Hannah-Leigh Baker said, "This isn't the education my mom is paying for, it's not the education I'm going to be paying for for the next 20 years."
Student Caitlin Avant said, "I worked here and cried in here. It hurts my heart. I'm very, very disappointed."
University administrators closed the workspace known as the Techionary last year, saying a fire marshal's report mandated they deal with electrical and maintenance issues that could be hazardous to student safety. This week they announced it would remain closed for the rest of the Spring season and they don't have a temporary solution.
"One of my professors told me you are now the stage manager of air. Nothing, there is nothing there," said Natasha Rackley.
Right now that means no acting, no lighting and no set designing.
Student Sarah Linker said, "I'm a makeup artist. I work back stage and to not be able to do it hurts a lot, it's a big deal for me."
"Devastating. I still haven't gotten over it, probably won't," Rosalyn Moix added.
Even alumni are speaking out hoping the legacy they've built will remain.
"We have talked and talked this up to our kids and to our students, what now? What are they going to have to go to," said Jennifer McNeely.

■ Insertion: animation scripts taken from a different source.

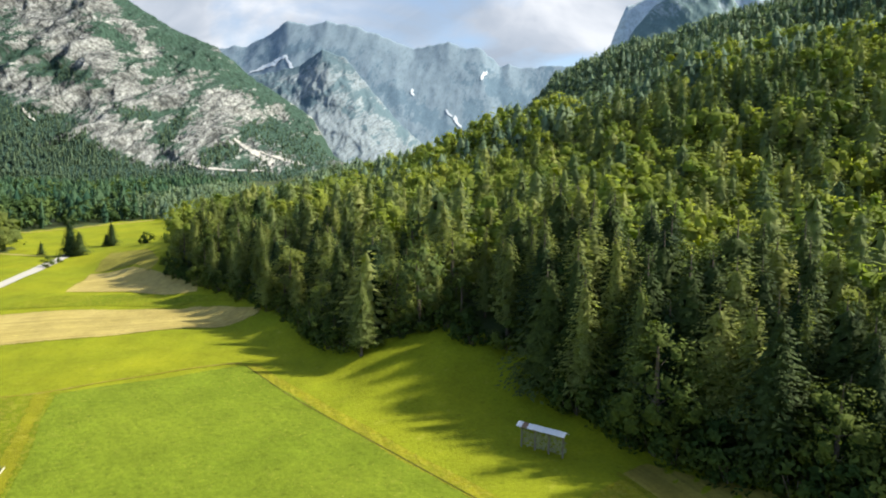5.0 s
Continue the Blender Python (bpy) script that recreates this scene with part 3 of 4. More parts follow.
for line, w in (([(-0.18, 0.168), (-0.20, 0.155), (-0.232, 0.142)], [0.003, 0.006, 0.001]), ([(-0.18, 0.168), (-0.174, 0.155), (-0.168, 0.146)], [0.002, 0.004, 0.001]),
                ([(0.107, 0.15), (0.10, 0.14)], [0.006, 0.003]), ([(0.062, 0.085), (0.072, 0.07)], [0.006, 0.002]), ([(0.0, 0.123), (0.002, 0.115)], [0.004, 0.002]), ([(0.05, 0.095), (0.058, 0.086)], [0.003, 0.002])):
    streak("snow_patch", line, w, SNOW, "old snow lying in a gully of the far ridge", far_ridge)


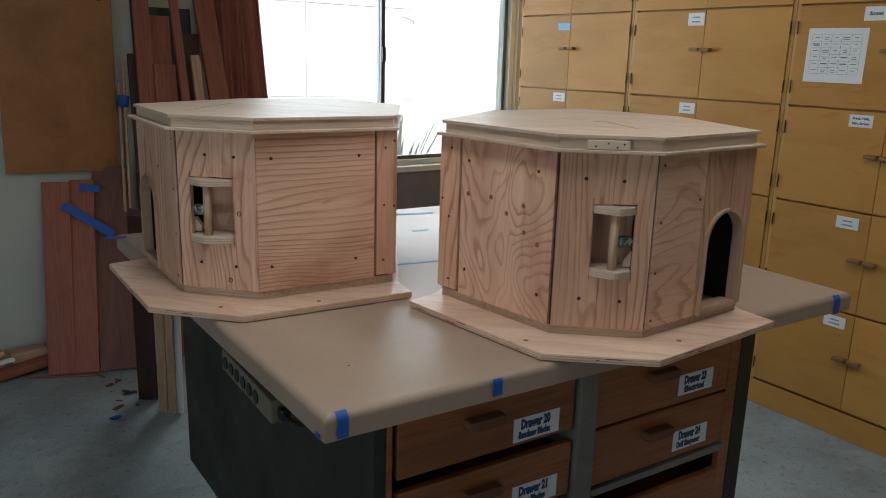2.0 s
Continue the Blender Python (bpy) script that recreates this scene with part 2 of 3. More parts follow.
WALL_BOUNCE_DIM = surface("bounce_dimmed_wall", (0.12, 0.105, 0.085), (0.085, 0.075, 0.06), 1.4, 0.7, 0.8)
GROUND = surface("gravel_ground", (0.30, 0.28, 0.25), (0.22, 0.21, 0.19), 3, 0.7, 0.9, relief=0.4, fine=40)
SHED = surface("white_siding_paint", (0.80, 0.80, 0.78), (0.74, 0.75, 0.74), 2, 0.6, 0.6)
SHED_EDGE = surface("grey_trim_paint", (0.45, 0.47, 0.47), None, 6, 0.5, 0.6)
FOLIAGE = surface("tree_leaf", (0.06, 0.10, 0.035), (0.04, 0.07, 0.025), 12, 0.7, 0.6)
AGAVE = surface("agave_leaf", (0.60, 0.66, 0.58), (0.50, 0.57, 0.49), 14, 0.7, 0.55)
BARK = surface("bark", (0.12, 0.085, 0.06), None, 20, 0.7, 0.85, relief=0.4)


def concrete():
    m, t, b = material("painted_concrete")
    broad = noise_tex(t, coords(t, (1, 1, 1), False), 1.3, 5, 0.62)
    spots = noise_tex(t, coords(t, (1, 1, 1), False), 9, 4, 0.65)
    chips = noise_tex(t, coords(t, (1, 1, 1), False), 34, 3, 0.6)
    col = mixed(t, (0.33, 0.385, 0.405), (0.18, 0.208, 0.215), ramp(t, broad, [(0.38, (0, 0, 0)), (0.66, (1, 1, 1))]))
    col = mixed(t, col, (0.26, 0.26, 0.23), math_node(t, "MULTIPLY", ramp(t, spots, [(0.56, (0, 0, 0)), (0.70, (1, 1, 1))]), 0.55))
    col = mixed(t, col, (0.06, 0.056, 0.05), math_node(t, "MULTIPLY", ramp(t, chips, [(0.58, (0, 0, 0)), (0.69, (1, 1, 1))]), 0.45))
    dust = noise_tex(t, coords(t, (1, 1, 1), False), 3.2, 6, 0.72, 0.8)
    col = mixed(t, col, (0.36, 0.385, 0.375), math_node(t, "MULTIPLY", ramp(t, dust, [(0.55, (0, 0, 0)), (0.63, (1, 1, 1))]), 0.6))
    grit = noise_tex(t, coords(t, (1, 1, 1), False), 150, 2, 0.6)
    col = mixed(t, col, ramp(t, grit, [(0.35, (0.78,) * 3), (0.62, (1.12,) * 3)]), 0.8, "MULTIPLY")
    t.links.new(col, b.inputs["Base Color"])
    t.links.new(ramp(t, spots, [(0.3, (0.38,) * 3), (0.7, (0.6,) * 3)]), b.inputs["Roughness"])
    bump(t, b, chips, 0.12, 0.002)
    return m


CONCRETE = concrete()


def glass():
    m, t, b = material("window_glass")
    out = t.nodes["Material Output"]
    clear, gloss, fres, mix = (t.nodes.new("ShaderNodeBsdf" + k) if k in ("Transparent", "Glossy") else t.nodes.new(k)
                               for k in ("Transparent", "Glossy", "ShaderNodeFresnel", "ShaderNodeMixShader"))
    gloss.inputs["Roughness"].default_value = 0.02
    fres.inputs[0].default_value = 1.45
    t.links.new(fres.outputs[0], mix.inputs[0])
    t.links.new(clear.outputs[0], mix.inputs[1])
    t.links.new(gloss.outputs[0], mix.inputs[2])
    t.links.new(mix.outputs[0], out.inputs[0])
    return m


GLASS = glass()


# ---------------------------------------------------------------- mesh helpers
def box(bm, x0, y0, z0, x1, y1, z1, bevel=0.0, m=None):
    made = bmesh.ops.create_cube(bm, size=1.0)["verts"]
    for v in made:
        v.co = Vector(((x0 + x1) / 2 + v.co.x * (x1 - x0), (y0 + y1) / 2 + v.co.y * (y1 - y0), (z0 + z1) / 2 + v.co.z * (z1 - z0)))
    if bevel:
        edges = list({e for v in made for e in v.link_edges})
        got = bmesh.ops.bevel(bm, geom=edges, offset=bevel, segments=2, profile=0.5, affect="EDGES")
        made = list({v for f in got["faces"] for v in f.verts} | {v for v in made if v.is_valid})
    if m is not None:
        bmesh.ops.transform(bm, matrix=m, verts=made)
    return made


def boxed(*a, **k):
    bm = bmesh.new()
    box(bm, *a, **k)
    return bm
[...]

Now these students say their voices have become their only weapon in their fight to hold on to what they love.
Colton Holder said, "Clich as it is, the show must go on."
The director says she was too emotional to speak on camera, but is disappointed by the lack of support from the university. As far as other options, right now, another school has offered to let the students enroll late, but the director does not want to dismantle the program.